Task details: Each line of the listing must be transcribed exactly, except for the images, which should be excluded.

Dataset excerpt:
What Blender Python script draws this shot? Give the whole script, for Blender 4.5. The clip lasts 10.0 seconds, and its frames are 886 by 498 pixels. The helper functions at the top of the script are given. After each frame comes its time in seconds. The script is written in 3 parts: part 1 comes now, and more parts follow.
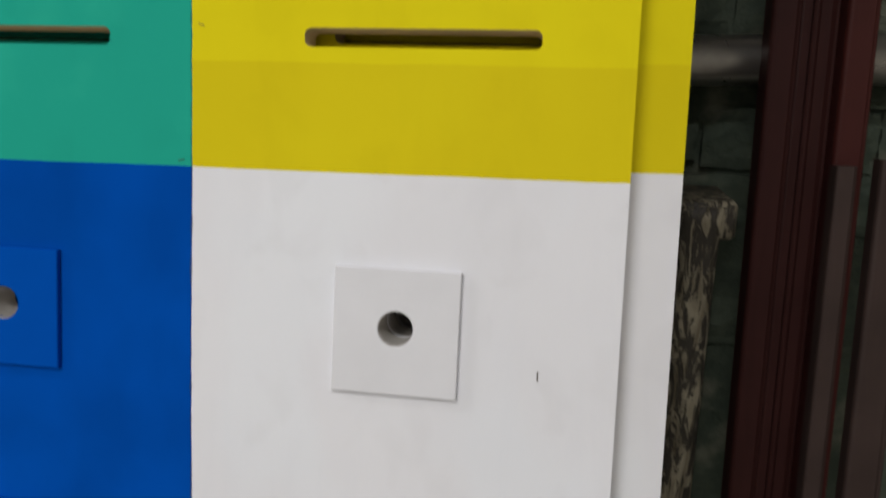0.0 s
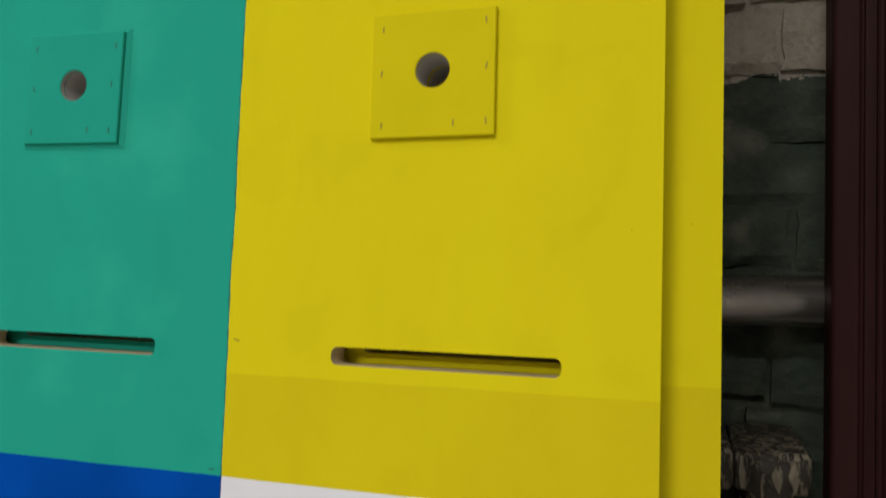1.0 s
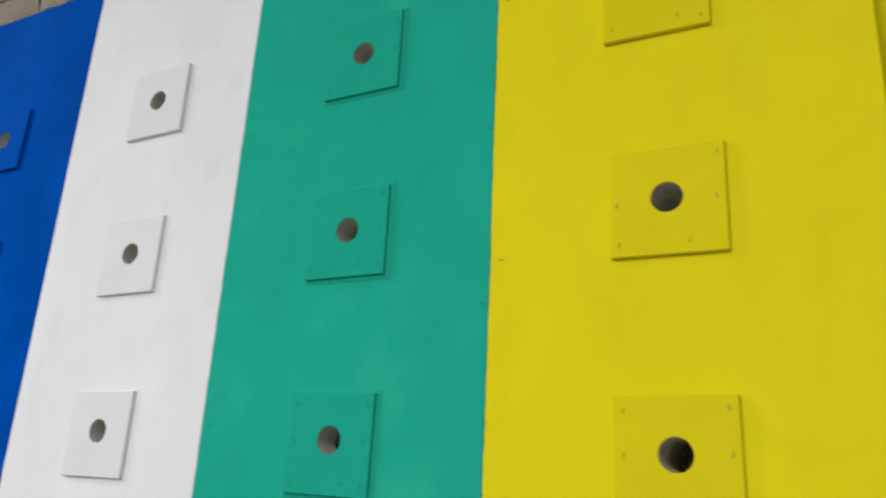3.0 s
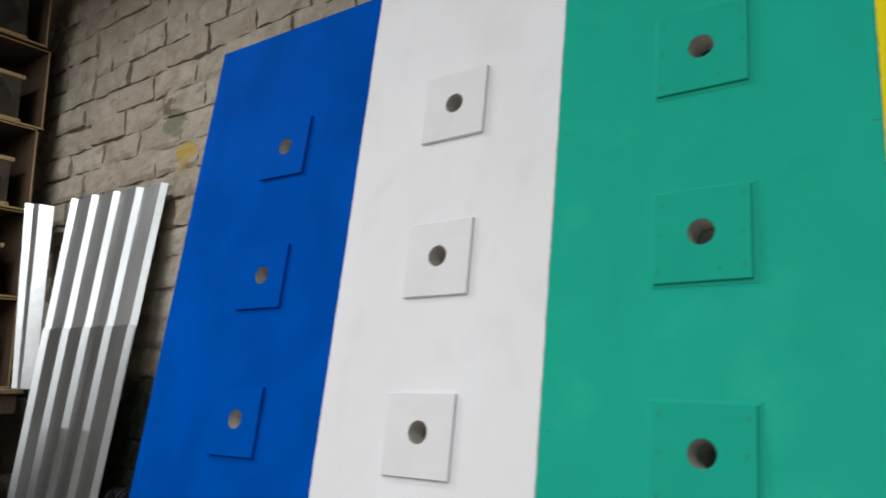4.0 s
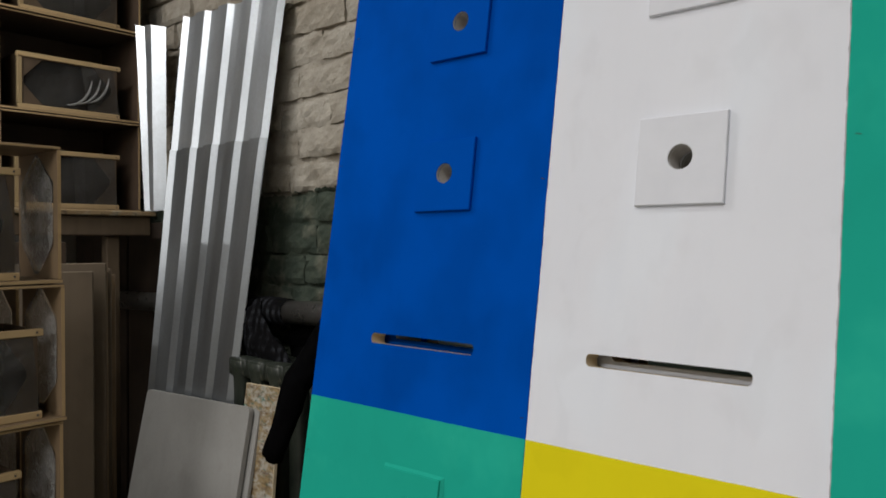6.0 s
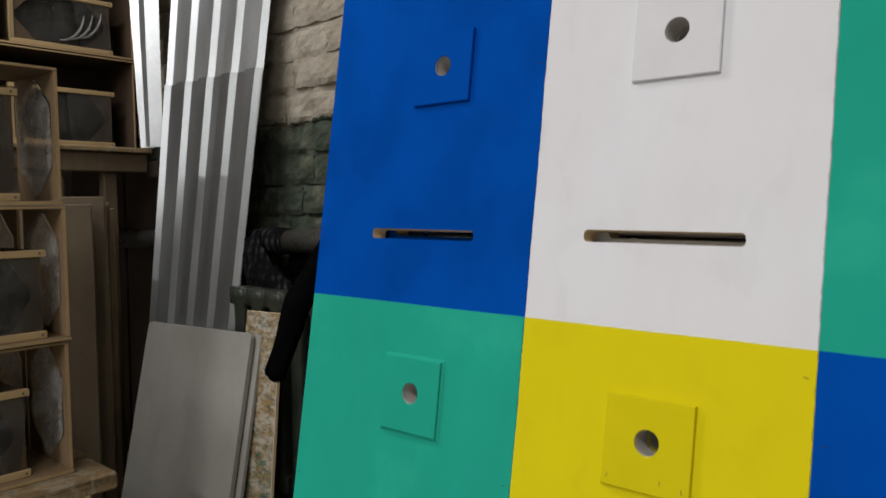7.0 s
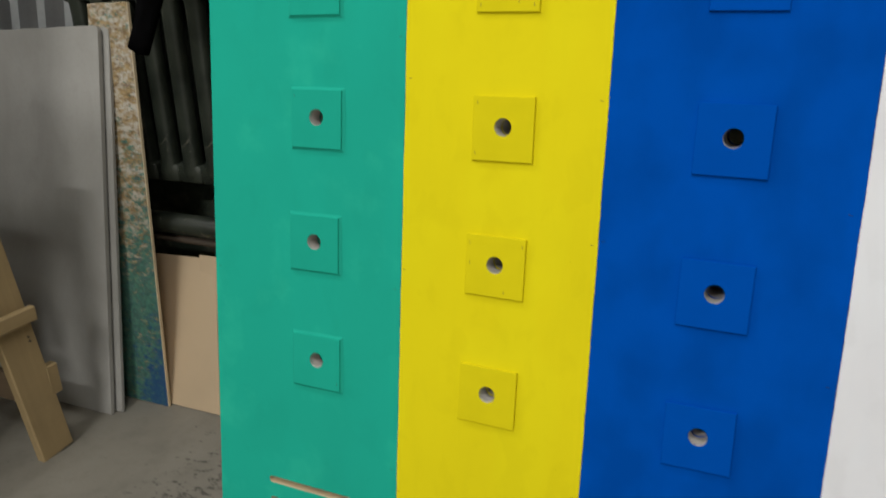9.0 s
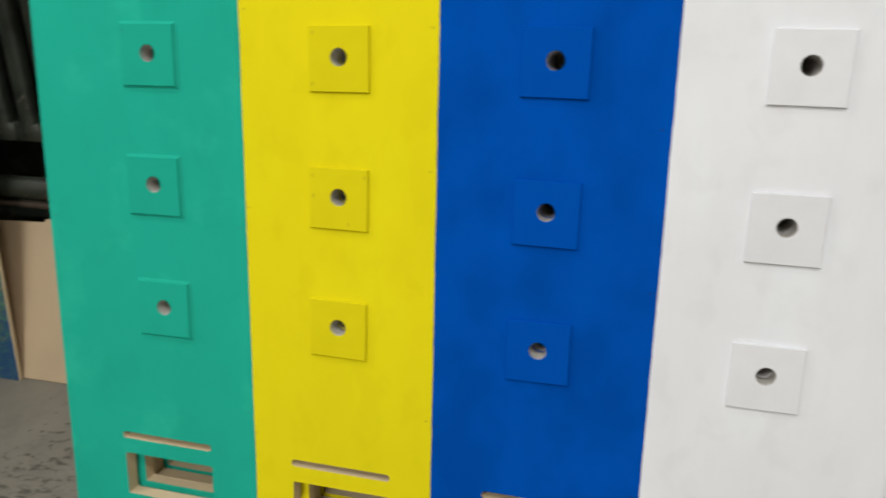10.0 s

Task output:
What Blender Python script draws this shot? Give the whole script, for Blender 4.5. The clip lasts 10.0 seconds, and its frames are 886 by 498 pixels. The helper functions at the top of the script are given. After each frame comes its time in seconds. The script is written in 3 parts: part 1 comes now, and more parts follow.
0.0 s
1.0 s
3.0 s
4.0 s
6.0 s
7.0 s
9.0 s
10.0 s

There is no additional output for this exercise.